Ik vind houvast aan haar armen, meer dan zij aan de mijne.
Ze staat naast de auto.
Verbaasd.
Zet een paar stappen en zegt dan: Zag je het stopbord niet?
Ik... ik... ik – zeg ik.
Ze loopt naar de berm en gaat daar zitten.
Ze kijkt niet om naar de auto.
Ik kijk wel om naar de auto.
Leeg.
Ik ga naast haar staan.
De calculus begint alsnog.

Dan pas zie ik allerlei mensen op ons af rennen.
Het is een vreemd beeld, alsof ik in een afvoerputje sta en alles naar me toe stroomt.
Verschillende mensen omringen de vrouw.
Ik doe een stap achteruit en laat de mensen tussen mij en de vrouw komen.
Niet in de weg staan, calculeer ik als mijn bijdrage.

Op de weg zijn andere mensen bezig het verkeer te regelen.
Auto’s en motoren staan stil op alle vijf wegen van de kruising.
Knipperende lichten, zwaaiende armen, ernstige gezichten – een opgewonden soort ernst, passend bij een rol in iets dat groter is dan zijzelf.

Dan pas kijk ik achterom.
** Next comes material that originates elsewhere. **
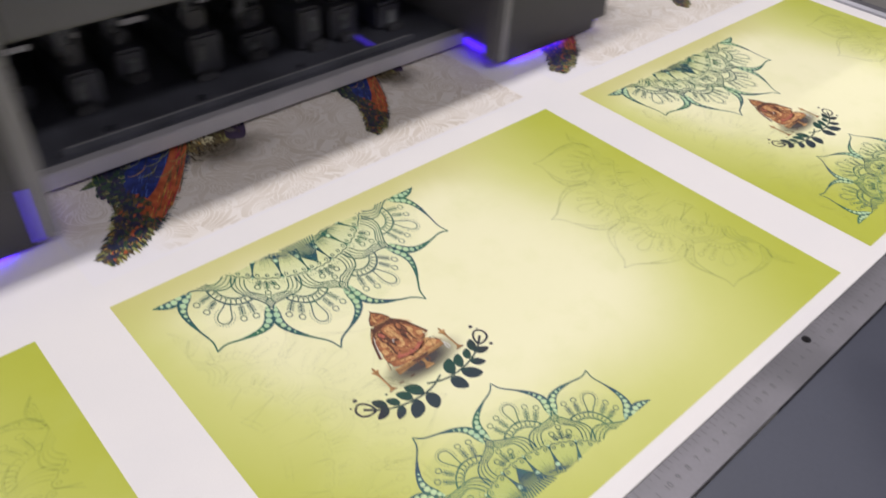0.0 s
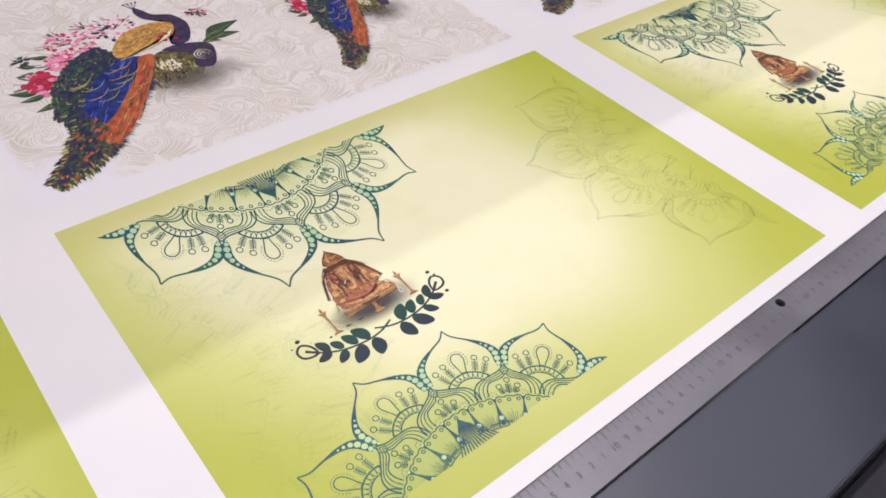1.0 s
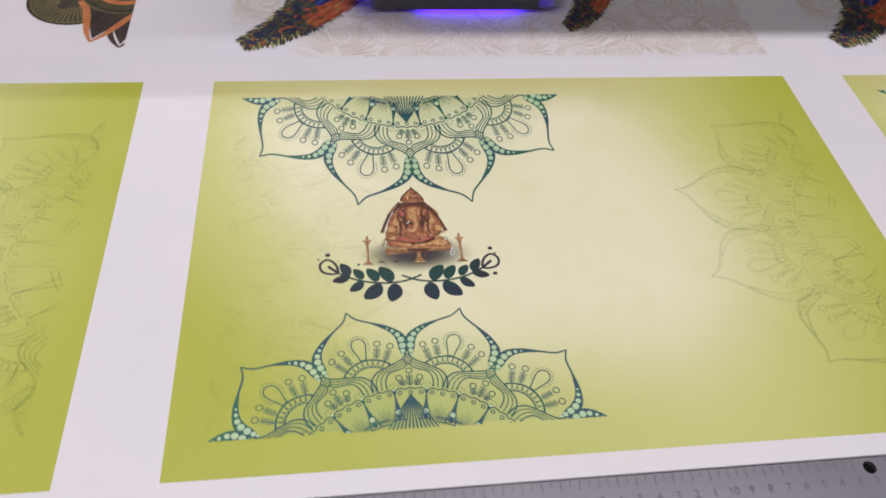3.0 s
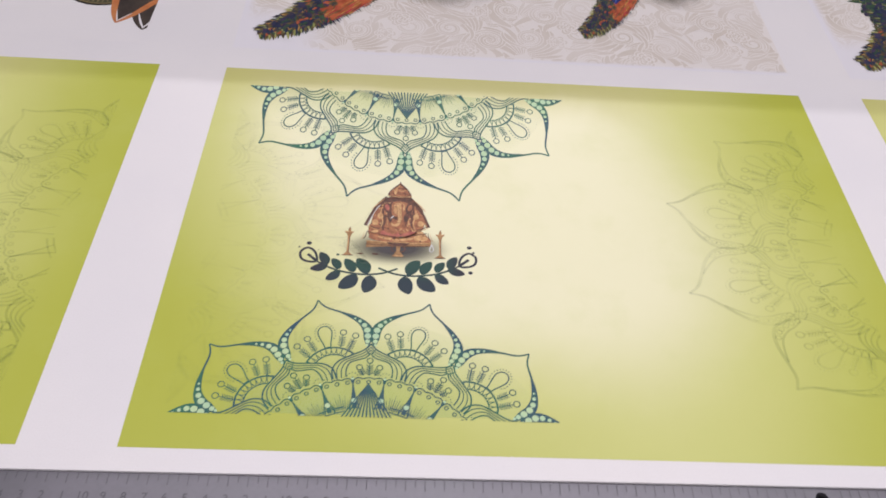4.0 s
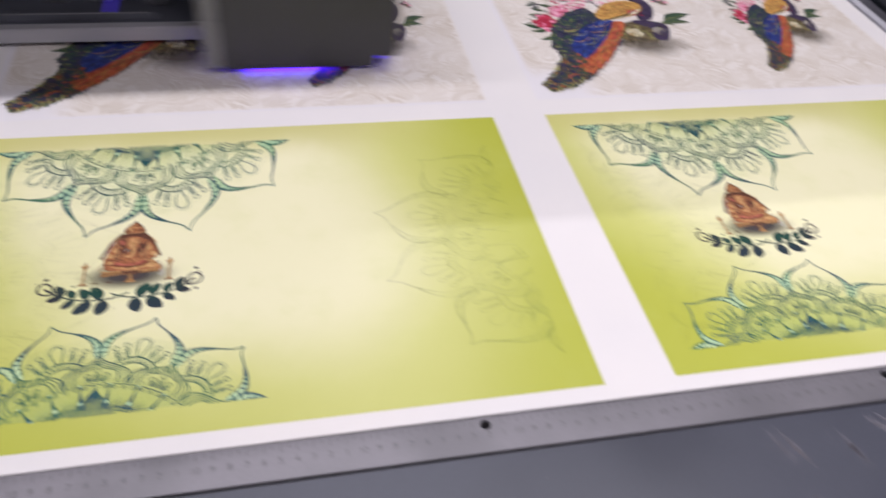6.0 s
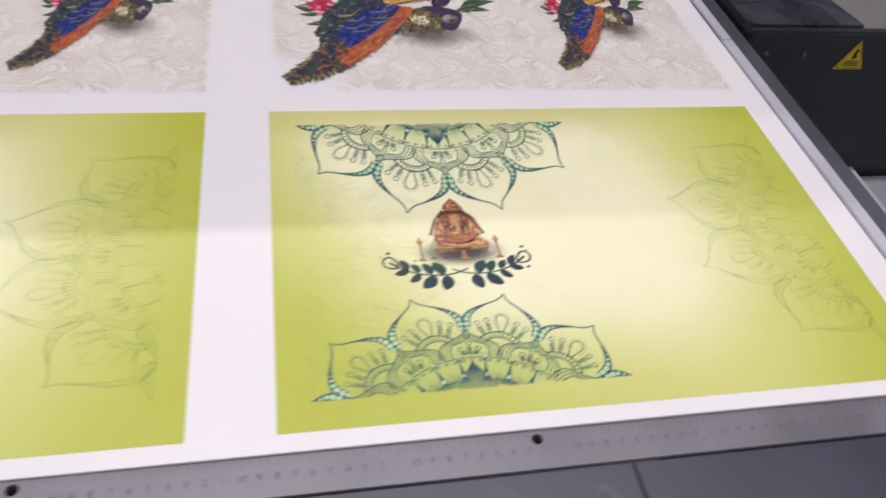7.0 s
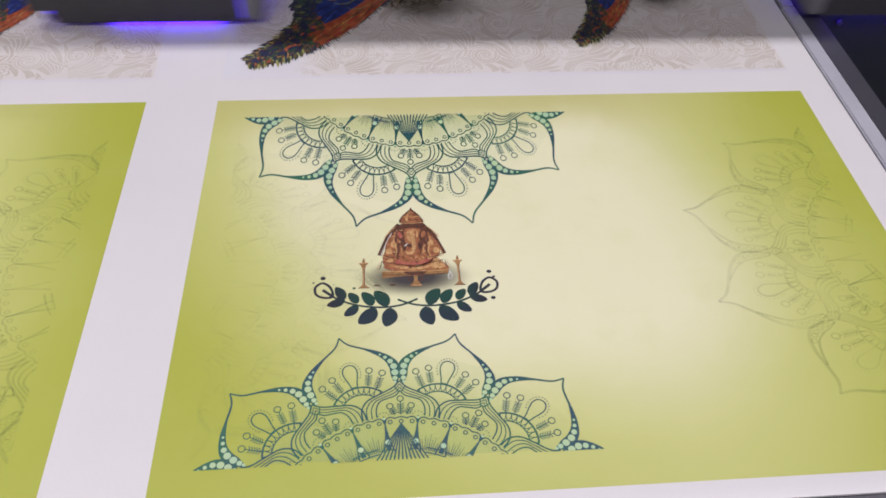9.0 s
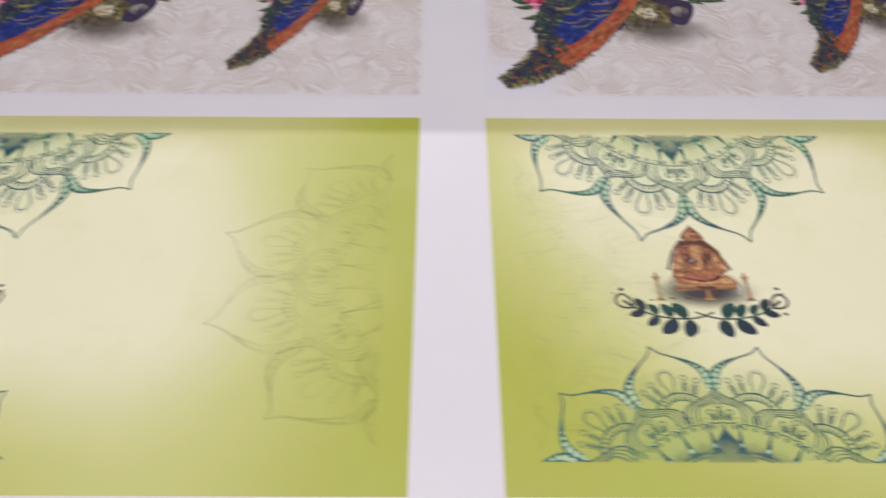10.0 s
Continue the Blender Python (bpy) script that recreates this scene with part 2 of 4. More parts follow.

Op het midden van de kruising staat een blauwe auto.
Onze auto.
Waarvan de voorkant grotendeels ontbreekt, alsof het een demonstratiemodel is van de fabrikant.
Ik realiseer me dat ik mijn vrouw en mijn dochter heb achtergelaten op het midden van een kruising vol razend verkeer.
Ze blijken echter al uitgestapt te zijn en naast de weg te staan.
En er is geen razend verkeer meer, maar een verlaten kruising met alleen een blauwe auto.
Om de een of andere reden lijkt het heel belangrijk dat ik de auto van de kruising afhaal.
Ik ren naar de auto en stap in.
Tot mijn verbazing start de motor.
Als ik langzaam naar de berm rol hoor ik knerpende en krakende geluiden van glas en metaal.
Ik stap uit en zeg iets tegen mijn vrouw. Geen idee wat.
Ik ren terug naar het slachtoffer en ga weer doelloos naast de mensen staan die haar omringen.
Bij haar mond zit wat bloed en op enkele andere plekken ook, maar het lijkt te weinig.
Ze ligt op haar rug. Terwijl mensen tegen haar praten, kijkt ze recht omhoog de lucht in.
Haar lichaam begint te trillen en dan te schokken.
Ik voel de behoefte om over te geven.
Mijn handen trekken aan mijn haar of drukken tegen mijn gezicht, alsof het op het punt staat uiteen te vallen.

Mijn vrouw komt naast me staan. Onze dochter zit op haar arm.
We omhelzen elkaar. Wat er ook gebeurt, zegt ze, we gaan hier door heen komen.
Ik knik en begin te huilen.
Dat voelt enorm ongepast.
Ik ben de dader.
Ik heb iemand gedood, zo goed als.
Ik verberg mijn gezicht in de hals van mijn vrouw en wacht tot het snikken stopt.